● **Task to carry out**: Skip the pictures and extract all of the lines exactly as written.
___ Task inputs
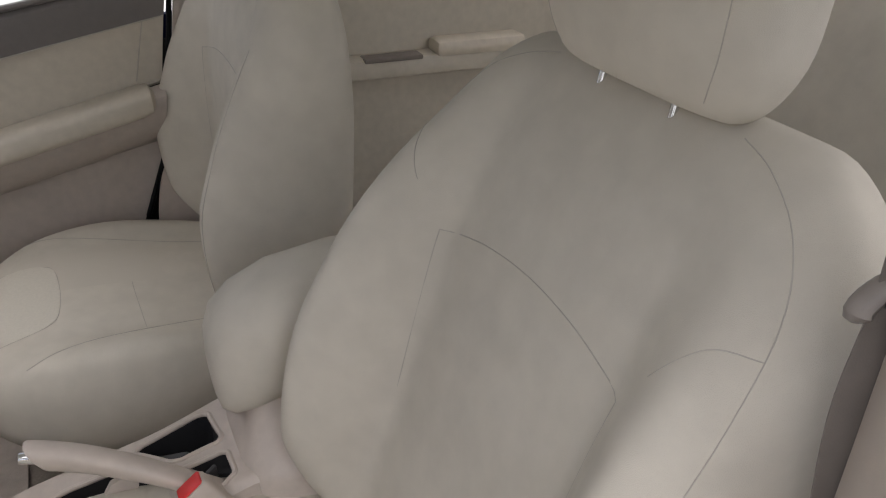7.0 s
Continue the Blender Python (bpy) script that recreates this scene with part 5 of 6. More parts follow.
PULLDARK = material("dark_brown_recess", (0.085, 0.076, 0.07), 0.6, bump=0.1)
sw = top_strip(0.185, -0.168, DOORTOP, "switch_strip", "taupe strip with window switch and pull recess", -0.05, 0.95)
top_strip(0.098, 0.080, BLACK, "window_switch", "small black window switch", 0.25, 0.75, 0.005, 4, sw)
top_strip(0.070, 0.020, PULLDARK, "switch_recess", "", 0.25, 0.8, 0.0035, 4, sw)
top_strip(-0.050, -0.150, PULLDARK, "pull_recess", "dark door pull recess", 0.2, 0.85, 0.0035, 10, sw)


def pad_ring(y, w, h):
    za = ledge(y)
    cx, cz = 0.652, za - 0.004
    return [(cx + w * sgnpow(math.cos(a), 0.6), y, cz + h * sgnpow(math.sin(a), 0.6)) for a in (2 * math.pi * k / 24 for k in range(24))]


part("arm_pad", loft([pad_ring(y, w, h) for y, w, h in ((-0.169, 0.030, 0.018), (-0.171, 0.037, 0.0245), (-0.178, 0.039, 0.026), (-0.30, 0.041, 0.026), (-0.43, 0.042, 0.025), (-0.448, 0.038, 0.022), (-0.455, 0.025, 0.012))]), DOORINS, door1, "cream padded armrest")
pk = part("map_pocket", sheet(lambda u, v: (lerp(0.722, 0.714, v), lerp(0.13, -0.135, u), lerp(0.525, 0.705, v)), 8, 6, 0.004), DOORLOW, door1, "recessed map pocket")
part("pocket_wall", loft([[(lerp(0.688, 0.722, k), y, z) for y, z in POCK] for k in (0, 0.15, 1.0)], caps=False), DOORLOW, pk)
part("pocket_edge", tube([(0.694, y, z) for y, z in POCK], 0.0035, 6, True), DOORLOW, pk)
LIP_LOW, LIP_TOP = [(-0.094, 0.600), (-0.055, 0.556), (0.037, 0.543), (0.119, 0.536)], [(-0.094, 0.617), (-0.06, 0.593), (0.05, 0.565), (0.119, 0.553)]
part("pocket_lip", sheet(lambda u, v: (lerp(0.692, 0.700, v) - 0.003 * math.sin(math.pi * u), lerp(0.119, -0.094, u), lerp(curve(LIP_LOW, lerp(0.119, -0.094, u)), curve(LIP_TOP, lerp(0.119, -0.094, u)), v)), 24, 6, 0.006), DOORLOW, pk, "pocket front lip")
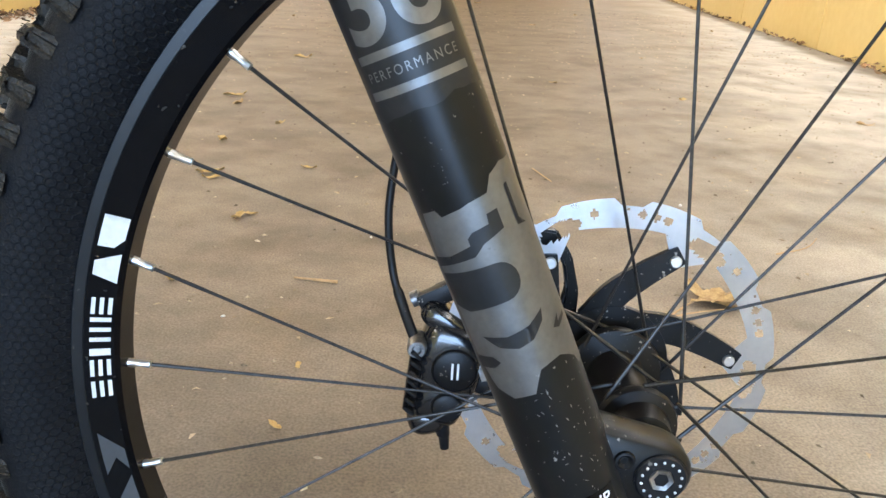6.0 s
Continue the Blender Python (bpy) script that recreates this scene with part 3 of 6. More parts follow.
def build_rotor(wheel, m):
    """A 203 mm disc with a cut-out band on a six-armed carrier."""
    y = ROTOR_Y
    bm = bmesh.new()
    n, first = 720, 26.2
    steps = 10
    grid, holes = [], set()
    for k in range(n):
        d = 360 * k / n
        ph = (d - first + 30) % 60 - 30
        tab = max(0.0, 1 - abs(ph - 2) / 11.0) ** 0.75
        inner = 0.0850 - 0.0175 * tab + 0.0012 * math.cos(radians(6 * (ph - 2)))
        w = (d - first + 9) % 30
        outer = 0.1015 - 0.0042 * max(0.0, min(1.0, 2.4 - abs(w - 15) / 2.6))
        grid.append([on_wheel(inner + (outer - inner) * u / steps, d, y) for u in range(steps + 1)])
        # a window beyond each arm, small cut-outs between, and narrow slots through the rim
        for c in range(steps):
            r = inner + (outer - inner) * (c + 0.5) / steps
            if abs(r - (0.0872 + 0.0001 * ph)) < 0.0052 * math.sqrt(max(0.0, 1 - ((ph - 9) / 8.5) ** 2)):
                holes.add((k, c))
            for h0 in (-20, -15, -10.5, 22.5):
                if abs(r - 0.0930) < 0.0028 * max(0.0, 1 - abs(ph - h0) / 1.8) ** 0.5:
                    holes.add((k, c))
            for h0 in (-25.5, 4.0):
                if abs(ph - h0) < 0.6 and r > 0.0945 and c < steps - 1:
                    holes.add((k, c))
    vs = [[bm.verts.new(p) for p in row] for row in grid]
    for k in range(n):
        a, b = vs[k], vs[(k + 1) % n]
        for c in range(steps):
            if (k, c) not in holes:
                bm.faces.new((a[c], a[c + 1], b[c + 1], b[c]))
    bmesh.ops.solidify(bm, geom=bm.faces[:], thickness=0.0018)
    part("disc_rotor", bm, M_ROTOR, wheel, "brushed steel brake disc", m, smooth=False)
    bm = bmesh.new()
    lathe(bm, [(0.012, y - 0.003), (0.036, y - 0.0026), (0.0368, y), (0.036, y + 0.0026), (0.012, y + 0.003)], 48, loop=True)
    carrier = part("disc_carrier", bm, M_BLACK_MATT, wheel, "black six-armed disc carrier", m)
    for k in range(6):
        bm = bmesh.new()
        d = first + 60 * k
        pts = spline([on_wheel(0.028, d - 50, y), on_wheel(0.042, d - 28, y), on_wheel(0.058, d - 11, y), on_wheel(0.072, d - 2, y), on_wheel(0.0785, d + 1.0, y)], 4)
        rings = []
        for i, p in enumerate(pts):
            u = i / (len(pts) - 1)
            t = (pts[min(i + 1, len(pts) - 1)] - pts[max(i - 1, 0)]).normalized()
            s = Vector((0, 1, 0)).cross(t) * (0.0110 - 0.0055 * u ** 0.7)
            h = Vector((0, 0.0022, 0))
            rings.append([p - s - h, p + s - h, p + s + h, p - s + h])
        ring_faces(bm, rings)
        part("carrier_arm", bm, M_BLACK_MATT, wheel, "black curved disc arm", m)
    for k in range(6):
        bm = bmesh.new()
        lathe(bm, [(0.0001, y - 0.0042), (0.0030, y - 0.0042), (0.0036, y - 0.0036), (0.0036, y + 0.003), (0.0001, y + 0.003)], 14, centre=on_wheel(0.0733, first + 60 * k))
        part("rivet", bm, M_SILVER, wheel, "silver rivet", m)


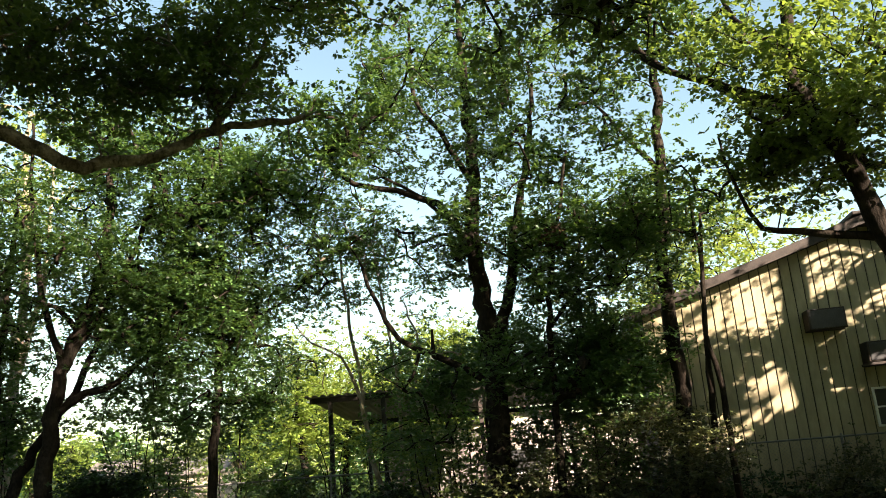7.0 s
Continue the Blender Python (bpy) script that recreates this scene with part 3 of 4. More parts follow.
______
● **Output of the task**:
7.0 s
Continue the Blender Python (bpy) script that recreates this scene with part 5 of 6. More parts follow.
PULLDARK = material("dark_brown_recess", (0.085, 0.076, 0.07), 0.6, bump=0.1)
sw = top_strip(0.185, -0.168, DOORTOP, "switch_strip", "taupe strip with window switch and pull recess", -0.05, 0.95)
top_strip(0.098, 0.080, BLACK, "window_switch", "small black window switch", 0.25, 0.75, 0.005, 4, sw)
top_strip(0.070, 0.020, PULLDARK, "switch_recess", "", 0.25, 0.8, 0.0035, 4, sw)
top_strip(-0.050, -0.150, PULLDARK, "pull_recess", "dark door pull recess", 0.2, 0.85, 0.0035, 10, sw)


def pad_ring(y, w, h):
    za = ledge(y)
    cx, cz = 0.652, za - 0.004
    return [(cx + w * sgnpow(math.cos(a), 0.6), y, cz + h * sgnpow(math.sin(a), 0.6)) for a in (2 * math.pi * k / 24 for k in range(24))]


part("arm_pad", loft([pad_ring(y, w, h) for y, w, h in ((-0.169, 0.030, 0.018), (-0.171, 0.037, 0.0245), (-0.178, 0.039, 0.026), (-0.30, 0.041, 0.026), (-0.43, 0.042, 0.025), (-0.448, 0.038, 0.022), (-0.455, 0.025, 0.012))]), DOORINS, door1, "cream padded armrest")
pk = part("map_pocket", sheet(lambda u, v: (lerp(0.722, 0.714, v), lerp(0.13, -0.135, u), lerp(0.525, 0.705, v)), 8, 6, 0.004), DOORLOW, door1, "recessed map pocket")
part("pocket_wall", loft([[(lerp(0.688, 0.722, k), y, z) for y, z in POCK] for k in (0, 0.15, 1.0)], caps=False), DOORLOW, pk)
part("pocket_edge", tube([(0.694, y, z) for y, z in POCK], 0.0035, 6, True), DOORLOW, pk)
LIP_LOW, LIP_TOP = [(-0.094, 0.600), (-0.055, 0.556), (0.037, 0.543), (0.119, 0.536)], [(-0.094, 0.617), (-0.06, 0.593), (0.05, 0.565), (0.119, 0.553)]
part("pocket_lip", sheet(lambda u, v: (lerp(0.692, 0.700, v) - 0.003 * math.sin(math.pi * u), lerp(0.119, -0.094, u), lerp(curve(LIP_LOW, lerp(0.119, -0.094, u)), curve(LIP_TOP, lerp(0.119, -0.094, u)), v)), 24, 6, 0.006), DOORLOW, pk, "pocket front lip")
6.0 s
Continue the Blender Python (bpy) script that recreates this scene with part 3 of 6. More parts follow.
def build_rotor(wheel, m):
    """A 203 mm disc with a cut-out band on a six-armed carrier."""
    y = ROTOR_Y
    bm = bmesh.new()
    n, first = 720, 26.2
    steps = 10
    grid, holes = [], set()
    for k in range(n):
        d = 360 * k / n
        ph = (d - first + 30) % 60 - 30
        tab = max(0.0, 1 - abs(ph - 2) / 11.0) ** 0.75
        inner = 0.0850 - 0.0175 * tab + 0.0012 * math.cos(radians(6 * (ph - 2)))
        w = (d - first + 9) % 30
        outer = 0.1015 - 0.0042 * max(0.0, min(1.0, 2.4 - abs(w - 15) / 2.6))
        grid.append([on_wheel(inner + (outer - inner) * u / steps, d, y) for u in range(steps + 1)])
        # a window beyond each arm, small cut-outs between, and narrow slots through the rim
        for c in range(steps):
            r = inner + (outer - inner) * (c + 0.5) / steps
            if abs(r - (0.0872 + 0.0001 * ph)) < 0.0052 * math.sqrt(max(0.0, 1 - ((ph - 9) / 8.5) ** 2)):
                holes.add((k, c))
            for h0 in (-20, -15, -10.5, 22.5):
                if abs(r - 0.0930) < 0.0028 * max(0.0, 1 - abs(ph - h0) / 1.8) ** 0.5:
                    holes.add((k, c))
            for h0 in (-25.5, 4.0):
                if abs(ph - h0) < 0.6 and r > 0.0945 and c < steps - 1:
                    holes.add((k, c))
    vs = [[bm.verts.new(p) for p in row] for row in grid]
    for k in range(n):
        a, b = vs[k], vs[(k + 1) % n]
        for c in range(steps):
            if (k, c) not in holes:
                bm.faces.new((a[c], a[c + 1], b[c + 1], b[c]))
    bmesh.ops.solidify(bm, geom=bm.faces[:], thickness=0.0018)
    part("disc_rotor", bm, M_ROTOR, wheel, "brushed steel brake disc", m, smooth=False)
    bm = bmesh.new()
    lathe(bm, [(0.012, y - 0.003), (0.036, y - 0.0026), (0.0368, y), (0.036, y + 0.0026), (0.012, y + 0.003)], 48, loop=True)
    carrier = part("disc_carrier", bm, M_BLACK_MATT, wheel, "black six-armed disc carrier", m)
    for k in range(6):
        bm = bmesh.new()
        d = first + 60 * k
        pts = spline([on_wheel(0.028, d - 50, y), on_wheel(0.042, d - 28, y), on_wheel(0.058, d - 11, y), on_wheel(0.072, d - 2, y), on_wheel(0.0785, d + 1.0, y)], 4)
        rings = []
        for i, p in enumerate(pts):
            u = i / (len(pts) - 1)
            t = (pts[min(i + 1, len(pts) - 1)] - pts[max(i - 1, 0)]).normalized()
            s = Vector((0, 1, 0)).cross(t) * (0.0110 - 0.0055 * u ** 0.7)
            h = Vector((0, 0.0022, 0))
            rings.append([p - s - h, p + s - h, p + s + h, p - s + h])
        ring_faces(bm, rings)
        part("carrier_arm", bm, M_BLACK_MATT, wheel, "black curved disc arm", m)
    for k in range(6):
        bm = bmesh.new()
        lathe(bm, [(0.0001, y - 0.0042), (0.0030, y - 0.0042), (0.0036, y - 0.0036), (0.0036, y + 0.003), (0.0001, y + 0.003)], 14, centre=on_wheel(0.0733, first + 60 * k))
        part("rivet", bm, M_SILVER, wheel, "silver rivet", m)


7.0 s
Continue the Blender Python (bpy) script that recreates this scene with part 3 of 4. More parts follow.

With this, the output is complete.